I’ve got a Graylog system ingesting Palo Alto Firewall logs, including threat logs. For details on the format for PANOS 8.1, see https://docs.paloaltonetworks.com/pan-os/8-1/pan-os-admin/monitoring/use-syslog-for-monitoring/syslog-field-descriptions/threat-log-fields. The fields are basically all nicely separated by commas, making them quite easy to extract using an GROK pattern, even if it turns out to be quite elaborate. I’m running into a problem with the “URL/Filename” field, though, as it contains commas. Since the field is enclosed in double quotes, I’ve already extended the GROK pattern to use those, helping the extractor to work correctly most of the time. However, it fails on Facebook requests, which look as follows (all session data from real request replaced with random data):
“www.facebook.com/ajax/pagelet/generic.php/LitestandTailLoadPagelet?fb_dtsg_ag=TOtgPxTtsjWfXm3ZCNe-YaH3NezsvalKvVwnd45gYJRlnmf:m1QhALXrMcjLT9DdiMqW5d_Os3eJaxnxEwy7ZOMrdQPeXO&ajaxpipe=1&ajaxpipe_token=QdinG4CekTqAg6Nf&no_script_path=1&data={"“client_stories_count”":2,"“cursor”":"“N2ahp70IeQf32nZaTkgMlCLXvXQsairyrnFtPtKCyMhtJmAFt9oEPwDDgVINwHquNvP2CZqlCMN6Uli2dLw8LPQp”","“pager_config”":""{/"“section_id/”":/"“773823267077810/”",/"“stream_id/”":null,/"“section_type/”":1,/"“most_recent/”":false,/"“ranking_model/”":null,/"“query_context/”":{/"“head_request_time/”":6689969570},/”“use_new_feed/”":true,/"“sequence/”":null}"","“scroll_count”":1,"“story_id”":null,"“client_query_id”":"“2296c0bb-3f33-12a7-e900-86027803efe9"”}&__user=2331088392&__a=1&dyn=wPEGM-NJ5inuWanyRyw43mpSuBn73UN94IRS9qEyDlifBxRhJqEuiHHvUzZPGqBnjAG8g95JyLLa6KKXTe8v7WBwq1eA1714G-YwMJHBndnQajzGABNDmrz8MhY5hDDtgE9f0vSDlMictPWn5J2UeFvhA92MZCsFL_9Y68DQtamO4Sw075gw5lLnumcbL-OhbkdjFp5RUNOxYAAYeB8cvVFxsnhac9C7kC9tF10xzY4bhYejKjH6Suc3QbmEBVQlpWuYH2S9uZtfPtK-PdkZWo65jQOce6djJhzLVH7NQ1Lbn7xu17&"

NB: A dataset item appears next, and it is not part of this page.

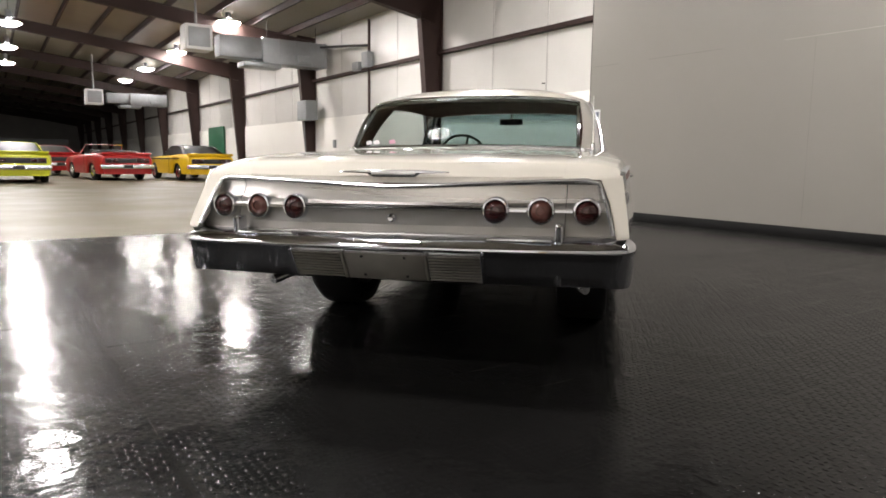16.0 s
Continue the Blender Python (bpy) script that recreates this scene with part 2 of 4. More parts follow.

My GROK pattern: ,(?:"%{DATA:pafw_url_or_filename}")?, extracts the following into pafw_url_or_filename:
www.facebook.com/ajax/pagelet/generic.php/LitestandTailLoadPagelet?fb_dtsg_ag=TOtgPxTtsjWfXm3ZCNe-YaH3NezsvalKvVwnd45gYJRlnmf:m1QhALXrMcjLT9DdiMqW5d_Os3eJaxnxEwy7ZOMrdQPeXO&ajaxpipe=1&ajaxpipe_token=QdinG4CekTqAg6Nf&no_script_path=1&data={"“client_stories_count”":2,"“cursor”":"“N2ahp70IeQf32nZaTkgMlCLXvXQsairyrnFtPtKCyMhtJmAFt9oEPwDDgVINwHquNvP2CZqlCMN6Uli2dLw8LPQp”
I.e. it (correctly) stops when it hits the character sequence ‘",’ after ‘PQp"’. I would like to have it go on until it reaches the real end of the URL. Does anyone here have an idea how to do that?
I have noticed that Palo Alto appear to use double double quotes within the URL and a single double quote character only at its end, so I’d need something like the following to define the end of the GROK pattern: “a double quote character, followed by a comma, but not preceded by a double quote character”. Or: .
Is there a way to express that in GROK?
Many thanks in advance and cheers,
Tobias
PS: Full message and extractor available on request.